The consortium leveraged open-source databases as initial training data and a web-scraping process was undertaken to identify the owner of each asset. The team then leveraged the data to develop an infrastructure density model that identified areas in China most likely to be near a cement plant. This turned out, unsurprisingly, to be waterways and railroads.
We then used the EarthAI platform to build the cement plant localization model. This is a difficult machine learning problem. Training data is limited and the underlying variation in cement plants is high. While many key features appear in many plants, there are multiple types of production, which translate into different features on the ground.
EarthAI provided the computational horsepower, geospatial toolkit, and collaboration tools that enabled researchers from across the consortium to experiment with various models.

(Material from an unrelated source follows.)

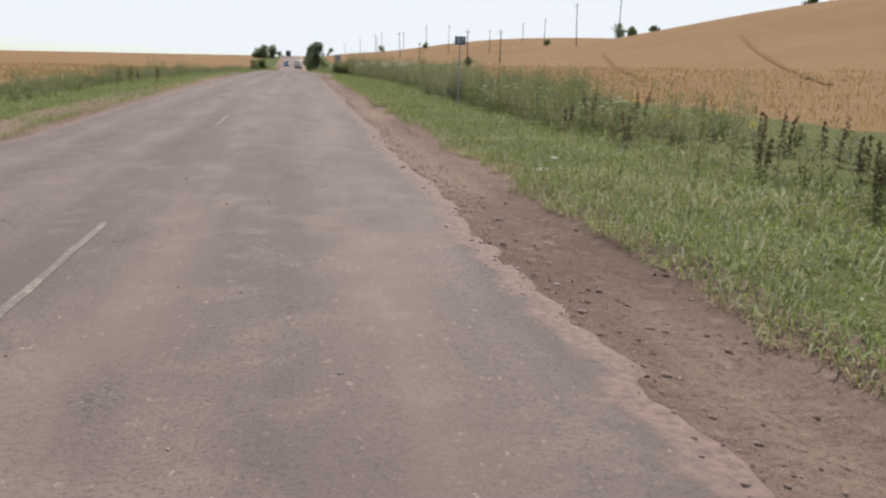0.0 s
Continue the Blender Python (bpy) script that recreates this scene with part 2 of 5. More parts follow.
    cz.attribute_name = "craze"
    zc = nt.new("ShaderNodeMath")
    zc.operation = "MAXIMUM"
    lk.new(zone, zc.inputs[0])
    lk.new(cz.outputs["Fac"], zc.inputs[1])
    lk.new(zc.outputs[0], both.inputs[1])
    c = mixc(nt, lk, both.outputs[0], c, (0.054, 0.044, 0.043))
    c = mixc(nt, lk, frayed(at, 0.8, 0.46, 0.62), c, hole)
    c = mixc(nt, lk, stretch(nt, lk, ds.outputs[0], 0.80, 0.98), c, earth)
    ck = nt.new("ShaderNodeAttribute")
    ck.attribute_name = "crack"
    c = mixc(nt, lk, frayed(ck, 0.9, 0.94, 0.99), c, (0.030, 0.023, 0.019))
    lk.new(c, b.inputs["Base Color"])
    coarse = noise_tex(nt, lk, 9, 6, None, 0.7)
    sm_ = nt.new("ShaderNodeMath")
    sm_.operation = "MULTIPLY_ADD"
    sm_.inputs[1].default_value = 0.7
    lk.new(grain, sm_.inputs[0])
    lk.new(coarse, sm_.inputs[2])
    sc = nt.new("ShaderNodeMath")
    sc.operation = "MULTIPLY_ADD"
    sc.inputs[1].default_value = -0.6
    lk.new(pick.outputs[0], sc.inputs[0])
    lk.new(sm_.outputs[0], sc.inputs[2])
    st2 = nt.new("ShaderNodeMath")
    st2.operation = "MULTIPLY"
    lk.new(st.outputs["Distance"], st2.inputs[0])
    lk.new(rough_zone, st2.inputs[1])
    st3 = nt.new("ShaderNodeMath")
    st3.operation = "MULTIPLY_ADD"
    st3.inputs[1].default_value = -0.65
    lk.new(st2.outputs[0], st3.inputs[0])
    lk.new(sc.outputs[0], st3.inputs[2])
    calm = nt.new("ShaderNodeMapRange")
    calm.inputs["To Min"].default_value, calm.inputs["To Max"].default_value = 0.3, 1.0
    lk.new(rough_zone, calm.inputs["Value"])
    relief = nt.new("ShaderNodeMath")
    relief.operation = "MULTIPLY"
    lk.new(st3.outputs[0], relief.inputs[0])
    lk.new(calm.outputs["Result"], relief.inputs[1])
    bump(nt, lk, b, relief.outputs[0], 1.0, 0.02)
    return m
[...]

The output of this experimentation was a machine learning algorithm that was trained to recognize cement plants in cloud-free satellite imagery captured by the European Space Agency’s Sentinel-2 mission during the summer of 2020.
The results of the infrastructure density model allowed us to focus the localization model on the areas most likely to have a cement plant, thereby making the work more computationally efficient. Rather than searching a broad area, we constrained the dimensions of our analysis through our chipping strategy.
Using Sentinel-2 imagery, available from the EarthAI catalog, we created training and validation image chips of the predicted areas that were about 10 square kilometers in ground distance, with three-chip layers corresponding to the red, green, and blue spectral bands. We localized chip creation to the areas predicted by the infrastructure density model.
Using the EarthAI platform, we also resampled the chips to augment our training set, expanding the number and variety of observations fed to the model. This training data augmentation exercise amplified the model’s ability to detect cement plants.
While the model performed well from a technical perspective, there were a variety of other industrial production processes in China (e.g. steel). For this reason, we employed a rigorous human-in-the-loop validation process to ensure that all plants added to the database were indeed cement plants.
Astraea partners with CloudFactory, an outsourced data annotation provider, whose “impact sourcing” model aligns with our business philosophy as a benefits corporation. Leveraging the EarthAI Pulse platform, we had multiple annotators review each image in a streamlined set of tools that facilitated both quality assurance and generation of high-quality information.
Our annotation team delineated specific attributes of each plant (e.g. kilns, preheater towers) that supported Oxford-led modeling of plant capacities, a critical input for carbon emissions estimation. Then experts from Oxford reviewed the results, confirming that the true positives had been correctly identified. The full results of this work (and open-source dataset) will be made available in a future analysis.
With complete global datasets, we can better understand emissions from sectors/regions and improve geospatial risk assessments, including being able to compare which companies and portfolios have the greatest risk(s) and/or impact(s) relevant for a wide range of financial institutions, supervisors, policymakers and civil society users.
While information can be comprehensive in some sectors and geographies, others are opaque. Developing open-source asset-level data sets (e.g. at the cement plant level) enables more informed decision making. As a result, the Spatial Finance Initiative was able to correctly identify hundreds of cement plants in China that had been previously unreported, thereby improving transparency into this heavy-emitting sector.